I ask Pete whether he’s been busier than normal over the last couple of weeks. “I’ve been here for 48 years now,” he says. “They [Oasis] injected new life into the shop. I’d been here for 20 years previously but there’s a different feel now. I get people in every day. More at the moment because of the hype and the gigs.”

I end my day by walking through Fog Lane Park, a five-minute stroll from Sifters, where Liam and Noel played football, and which featured in the music video for “Shakermaker”. There’s a small fair on next to the football fields and groups of children are kicking balls around and playing cricket on the grass in the early evening sunshine.

I wonder what these children’s dreams are and whether they, like two boys who were doing the same thing decades earlier, will “live for ever” in musical history.

Five more Oasis sights in Manchester

Peveril of the Peak (Photo: Manc Wanderer/Marketing Manchester)

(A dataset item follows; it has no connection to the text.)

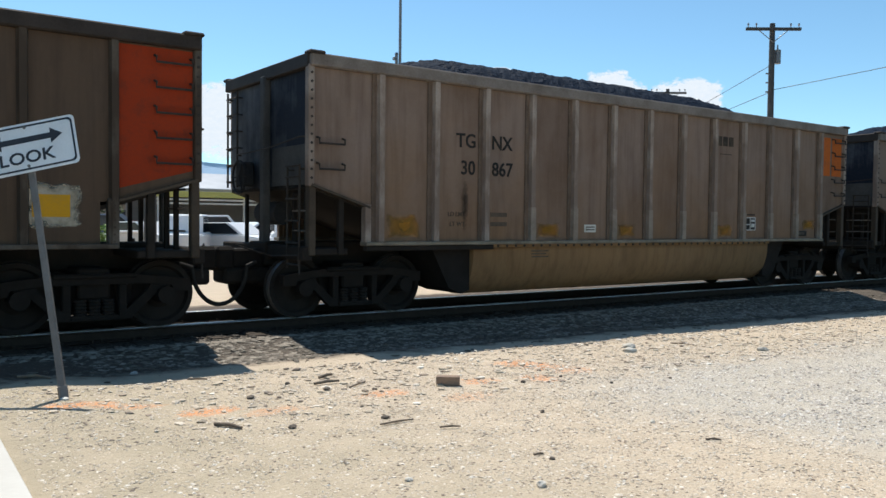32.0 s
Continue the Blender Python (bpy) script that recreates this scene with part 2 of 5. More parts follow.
RUBBER = plain("hose_rubber", (0.025, 0.023, 0.021), (0.045, 0.038, 0.032), 8, 0.85, spec=0.15)
GRAB = plain("grab_iron_paint", (0.03, 0.024, 0.02), (0.06, 0.046, 0.036), 8, 0.7, spec=0.2)
BLACK = faded("letter_black", (0.021, 0.020, 0.019), (0.065, 0.052, 0.04), 0.66)
STENCIL = faded("stencil_faint", (0.07, 0.053, 0.04), (0.13, 0.095, 0.066), 0.5)
OLDBLACK = faded("letter_worn_black", (0.028, 0.022, 0.018), (0.09, 0.066, 0.045), 0.55)
RED_WORN = faded("letter_worn_dark_red", (0.062, 0.02, 0.014), (0.1, 0.05, 0.032), 0.55)
PLACARD = faded("placard_white", (0.66, 0.64, 0.58), (0.32, 0.28, 0.22), 0.62)
WHITE = faded("marking_white", (0.62, 0.61, 0.58), (0.33, 0.29, 0.24), 0.58)
YELLOW = faded("reflector_yellow", (0.44, 0.19, 0.014), (0.26, 0.13, 0.045), 0.56, smear=0.6)
YELLOW2 = faded("reflector_bright_yellow", (0.46, 0.205, 0.018), (0.25, 0.14, 0.05), 0.62, smear=0.85, rim=0.5)
YELLOW3 = faded("reflector_orange_yellow", (0.42, 0.19, 0.018), (0.27, 0.14, 0.04), 0.58, smear=0.66, rim=0.35)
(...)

  • The Peveril of the Peak – a yellow and green tiled Victorian boozer in the city centre where Oasis posed for promotional shots before Definitely Maybe was released. 
  • Selfridge’s Manchester – as part of a city-wide art trail called Music for the Senses, a dark red Epiphone Riviera guitar signed and donated by Liam and Noel will be on display in the shop in Exchange Square. 
  • Definitely Maybe Bar – this Oasis-themed bar in shopping emporium Afflecks Palace’s basement is home to a mini Oasis museum with memorabilia, a merchandise shop, performances by tribute acts and pool tables. Outside the bar, on the Afflecks art wall – which features other Manchester greats such as Emmeline Pankhurst and Ian Brown – there’s a new mosaic of the brothers by artist Mark Kennedy, in partnership with the bar. 
  • The Etihad Stadium – Liam and Noel proudly support Manchester City. Head to the Etihad Stadium for a tour or pop to the stadium store to browse the range of Oasis merchandise offered in partnership with the club.
  • India House – on Whitworth Street in the city centre, this is where Noel Gallagher lived from 1989 until 1993 and wrote “Live Forever”, plus other songs from the band’s first albums.